Request: Extract the lines from the start through the line that holds "tube(bmesh.new(), [(-4.40 +", both included, omitting all images.
========================
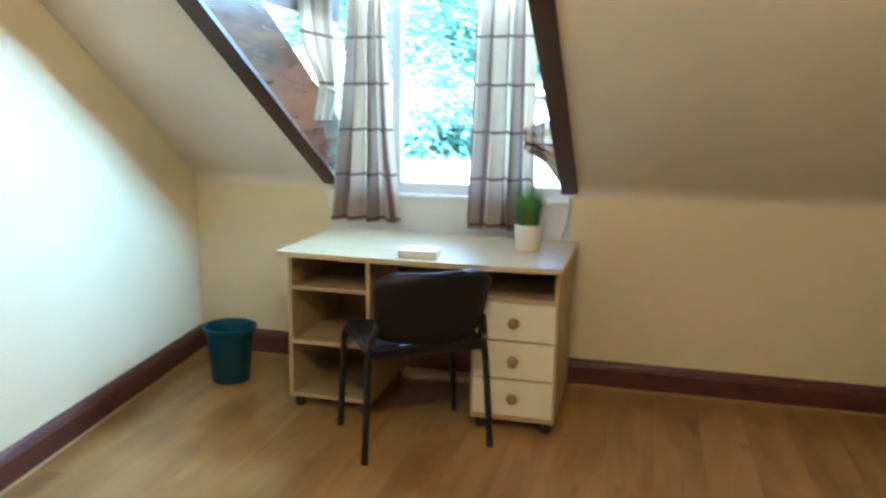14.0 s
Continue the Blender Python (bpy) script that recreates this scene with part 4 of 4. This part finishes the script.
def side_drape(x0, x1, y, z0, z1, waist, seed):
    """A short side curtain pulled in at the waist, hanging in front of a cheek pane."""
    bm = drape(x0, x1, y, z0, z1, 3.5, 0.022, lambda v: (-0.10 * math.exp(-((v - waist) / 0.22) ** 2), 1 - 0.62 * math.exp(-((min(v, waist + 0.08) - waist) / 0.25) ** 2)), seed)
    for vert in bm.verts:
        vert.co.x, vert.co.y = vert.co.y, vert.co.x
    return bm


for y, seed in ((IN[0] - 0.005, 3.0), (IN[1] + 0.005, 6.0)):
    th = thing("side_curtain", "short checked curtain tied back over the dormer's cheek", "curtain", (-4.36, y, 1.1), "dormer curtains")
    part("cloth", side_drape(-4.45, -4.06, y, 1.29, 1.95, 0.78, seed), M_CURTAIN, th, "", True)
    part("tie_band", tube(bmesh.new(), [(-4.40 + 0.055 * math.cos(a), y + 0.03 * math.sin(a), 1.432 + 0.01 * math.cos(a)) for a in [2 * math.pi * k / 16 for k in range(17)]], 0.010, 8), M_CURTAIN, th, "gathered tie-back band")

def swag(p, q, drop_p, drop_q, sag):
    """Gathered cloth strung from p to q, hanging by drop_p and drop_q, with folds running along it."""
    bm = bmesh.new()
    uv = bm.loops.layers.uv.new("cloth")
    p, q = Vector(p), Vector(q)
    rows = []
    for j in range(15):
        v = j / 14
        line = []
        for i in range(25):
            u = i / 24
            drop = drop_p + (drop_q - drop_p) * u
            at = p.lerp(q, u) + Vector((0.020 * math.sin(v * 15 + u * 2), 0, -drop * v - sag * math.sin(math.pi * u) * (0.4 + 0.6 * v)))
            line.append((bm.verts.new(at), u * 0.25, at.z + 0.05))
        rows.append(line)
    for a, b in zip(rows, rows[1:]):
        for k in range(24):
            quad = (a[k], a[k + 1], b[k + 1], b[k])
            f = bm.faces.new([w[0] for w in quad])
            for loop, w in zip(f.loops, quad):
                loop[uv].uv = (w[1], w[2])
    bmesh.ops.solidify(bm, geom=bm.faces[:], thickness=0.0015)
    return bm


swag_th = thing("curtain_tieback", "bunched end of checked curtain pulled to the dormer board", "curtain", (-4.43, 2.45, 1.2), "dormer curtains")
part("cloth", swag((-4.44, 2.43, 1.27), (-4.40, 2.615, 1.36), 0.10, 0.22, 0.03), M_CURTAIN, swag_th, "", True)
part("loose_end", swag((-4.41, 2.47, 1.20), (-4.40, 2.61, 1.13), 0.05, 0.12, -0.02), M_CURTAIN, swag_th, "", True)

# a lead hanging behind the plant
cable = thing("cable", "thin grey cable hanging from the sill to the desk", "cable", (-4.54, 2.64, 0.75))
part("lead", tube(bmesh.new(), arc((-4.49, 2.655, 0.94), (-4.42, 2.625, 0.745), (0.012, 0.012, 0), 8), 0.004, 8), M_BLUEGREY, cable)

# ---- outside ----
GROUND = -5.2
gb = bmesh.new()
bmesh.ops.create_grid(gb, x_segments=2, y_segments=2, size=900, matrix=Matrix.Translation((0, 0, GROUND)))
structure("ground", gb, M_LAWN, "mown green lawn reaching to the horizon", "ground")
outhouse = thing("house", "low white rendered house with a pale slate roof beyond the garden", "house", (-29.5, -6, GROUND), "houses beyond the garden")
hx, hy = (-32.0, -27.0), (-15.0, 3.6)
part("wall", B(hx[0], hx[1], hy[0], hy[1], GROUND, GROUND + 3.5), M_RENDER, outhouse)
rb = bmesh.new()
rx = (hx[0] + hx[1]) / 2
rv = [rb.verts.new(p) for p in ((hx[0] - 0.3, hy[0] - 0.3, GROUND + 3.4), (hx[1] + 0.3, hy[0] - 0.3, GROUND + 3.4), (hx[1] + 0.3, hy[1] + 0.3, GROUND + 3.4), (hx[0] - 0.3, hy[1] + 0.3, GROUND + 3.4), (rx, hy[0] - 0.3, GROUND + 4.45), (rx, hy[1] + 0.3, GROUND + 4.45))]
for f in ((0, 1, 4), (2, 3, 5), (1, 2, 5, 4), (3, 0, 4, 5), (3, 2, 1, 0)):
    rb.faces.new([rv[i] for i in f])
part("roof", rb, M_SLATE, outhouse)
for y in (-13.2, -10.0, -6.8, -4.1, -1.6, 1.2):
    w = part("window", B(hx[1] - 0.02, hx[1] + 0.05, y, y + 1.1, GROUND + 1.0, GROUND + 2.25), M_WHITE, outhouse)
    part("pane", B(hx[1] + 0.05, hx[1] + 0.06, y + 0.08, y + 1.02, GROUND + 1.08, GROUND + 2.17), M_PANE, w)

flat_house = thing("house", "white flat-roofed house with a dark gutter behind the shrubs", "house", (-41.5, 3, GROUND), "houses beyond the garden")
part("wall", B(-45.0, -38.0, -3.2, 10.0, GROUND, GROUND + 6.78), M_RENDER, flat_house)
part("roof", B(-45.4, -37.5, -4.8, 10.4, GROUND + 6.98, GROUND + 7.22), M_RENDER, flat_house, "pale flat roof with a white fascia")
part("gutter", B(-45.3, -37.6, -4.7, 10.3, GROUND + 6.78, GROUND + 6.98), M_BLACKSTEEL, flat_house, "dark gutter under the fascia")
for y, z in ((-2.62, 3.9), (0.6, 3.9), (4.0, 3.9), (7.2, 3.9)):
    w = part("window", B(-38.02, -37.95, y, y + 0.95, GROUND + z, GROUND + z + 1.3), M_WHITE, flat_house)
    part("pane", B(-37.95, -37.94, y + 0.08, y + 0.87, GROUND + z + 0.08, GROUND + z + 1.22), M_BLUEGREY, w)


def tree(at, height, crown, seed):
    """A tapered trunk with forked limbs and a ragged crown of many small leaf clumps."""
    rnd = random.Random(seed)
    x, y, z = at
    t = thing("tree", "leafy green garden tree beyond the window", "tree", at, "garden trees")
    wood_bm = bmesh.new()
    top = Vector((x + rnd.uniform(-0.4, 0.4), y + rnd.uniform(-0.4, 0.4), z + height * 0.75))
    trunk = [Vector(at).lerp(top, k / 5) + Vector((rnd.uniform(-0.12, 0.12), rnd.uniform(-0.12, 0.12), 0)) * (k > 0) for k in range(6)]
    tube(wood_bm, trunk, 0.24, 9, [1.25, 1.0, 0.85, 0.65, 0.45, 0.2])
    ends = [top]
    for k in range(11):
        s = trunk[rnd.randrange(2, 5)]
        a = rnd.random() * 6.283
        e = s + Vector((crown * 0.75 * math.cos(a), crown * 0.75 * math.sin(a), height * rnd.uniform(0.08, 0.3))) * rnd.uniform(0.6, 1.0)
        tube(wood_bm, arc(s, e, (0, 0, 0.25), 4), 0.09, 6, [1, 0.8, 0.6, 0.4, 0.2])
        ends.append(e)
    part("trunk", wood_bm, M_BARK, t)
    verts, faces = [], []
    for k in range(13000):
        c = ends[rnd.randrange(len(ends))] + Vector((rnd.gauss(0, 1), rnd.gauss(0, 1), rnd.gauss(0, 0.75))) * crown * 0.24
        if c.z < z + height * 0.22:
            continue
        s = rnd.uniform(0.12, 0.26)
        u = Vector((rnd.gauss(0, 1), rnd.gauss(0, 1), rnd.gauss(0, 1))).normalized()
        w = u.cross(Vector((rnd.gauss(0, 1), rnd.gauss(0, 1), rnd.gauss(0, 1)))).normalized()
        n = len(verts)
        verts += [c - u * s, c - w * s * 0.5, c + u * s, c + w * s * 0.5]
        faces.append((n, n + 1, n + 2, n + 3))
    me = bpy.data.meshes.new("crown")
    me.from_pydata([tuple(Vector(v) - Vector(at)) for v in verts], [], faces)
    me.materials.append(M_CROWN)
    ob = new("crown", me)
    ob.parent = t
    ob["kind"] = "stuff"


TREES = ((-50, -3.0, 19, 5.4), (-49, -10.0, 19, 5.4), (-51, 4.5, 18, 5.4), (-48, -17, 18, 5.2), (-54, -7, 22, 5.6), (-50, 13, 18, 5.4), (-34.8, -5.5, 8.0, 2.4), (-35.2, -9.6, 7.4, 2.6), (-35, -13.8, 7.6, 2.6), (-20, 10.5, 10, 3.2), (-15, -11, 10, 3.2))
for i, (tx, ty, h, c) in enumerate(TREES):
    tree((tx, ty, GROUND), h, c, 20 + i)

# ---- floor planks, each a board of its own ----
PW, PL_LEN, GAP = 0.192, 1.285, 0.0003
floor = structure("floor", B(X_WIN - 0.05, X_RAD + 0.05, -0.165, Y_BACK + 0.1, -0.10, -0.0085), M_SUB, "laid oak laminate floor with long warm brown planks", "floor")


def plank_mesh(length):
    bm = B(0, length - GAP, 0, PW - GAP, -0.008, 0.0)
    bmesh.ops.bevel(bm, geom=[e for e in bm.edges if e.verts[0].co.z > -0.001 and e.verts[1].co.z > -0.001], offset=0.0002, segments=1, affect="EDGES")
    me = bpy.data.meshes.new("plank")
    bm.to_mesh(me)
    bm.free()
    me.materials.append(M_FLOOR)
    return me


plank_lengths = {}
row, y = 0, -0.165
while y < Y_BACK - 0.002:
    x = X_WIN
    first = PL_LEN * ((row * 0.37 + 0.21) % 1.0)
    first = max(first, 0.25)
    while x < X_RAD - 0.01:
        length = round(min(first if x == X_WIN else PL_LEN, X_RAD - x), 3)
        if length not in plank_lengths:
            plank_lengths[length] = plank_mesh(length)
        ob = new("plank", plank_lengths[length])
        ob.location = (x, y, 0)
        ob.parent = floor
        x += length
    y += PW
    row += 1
========================
Completed task:
14.0 s
Continue the Blender Python (bpy) script that recreates this scene with part 4 of 4. This part finishes the script.
def side_drape(x0, x1, y, z0, z1, waist, seed):
    """A short side curtain pulled in at the waist, hanging in front of a cheek pane."""
    bm = drape(x0, x1, y, z0, z1, 3.5, 0.022, lambda v: (-0.10 * math.exp(-((v - waist) / 0.22) ** 2), 1 - 0.62 * math.exp(-((min(v, waist + 0.08) - waist) / 0.25) ** 2)), seed)
    for vert in bm.verts:
        vert.co.x, vert.co.y = vert.co.y, vert.co.x
    return bm


for y, seed in ((IN[0] - 0.005, 3.0), (IN[1] + 0.005, 6.0)):
    th = thing("side_curtain", "short checked curtain tied back over the dormer's cheek", "curtain", (-4.36, y, 1.1), "dormer curtains")
    part("cloth", side_drape(-4.45, -4.06, y, 1.29, 1.95, 0.78, seed), M_CURTAIN, th, "", True)
    part("tie_band", tube(bmesh.new(), [(-4.40 + 0.055 * math.cos(a), y + 0.03 * math.sin(a), 1.432 + 0.01 * math.cos(a)) for a in [2 * math.pi * k / 16 for k in range(17)]], 0.010, 8), M_CURTAIN, th, "gathered tie-back band")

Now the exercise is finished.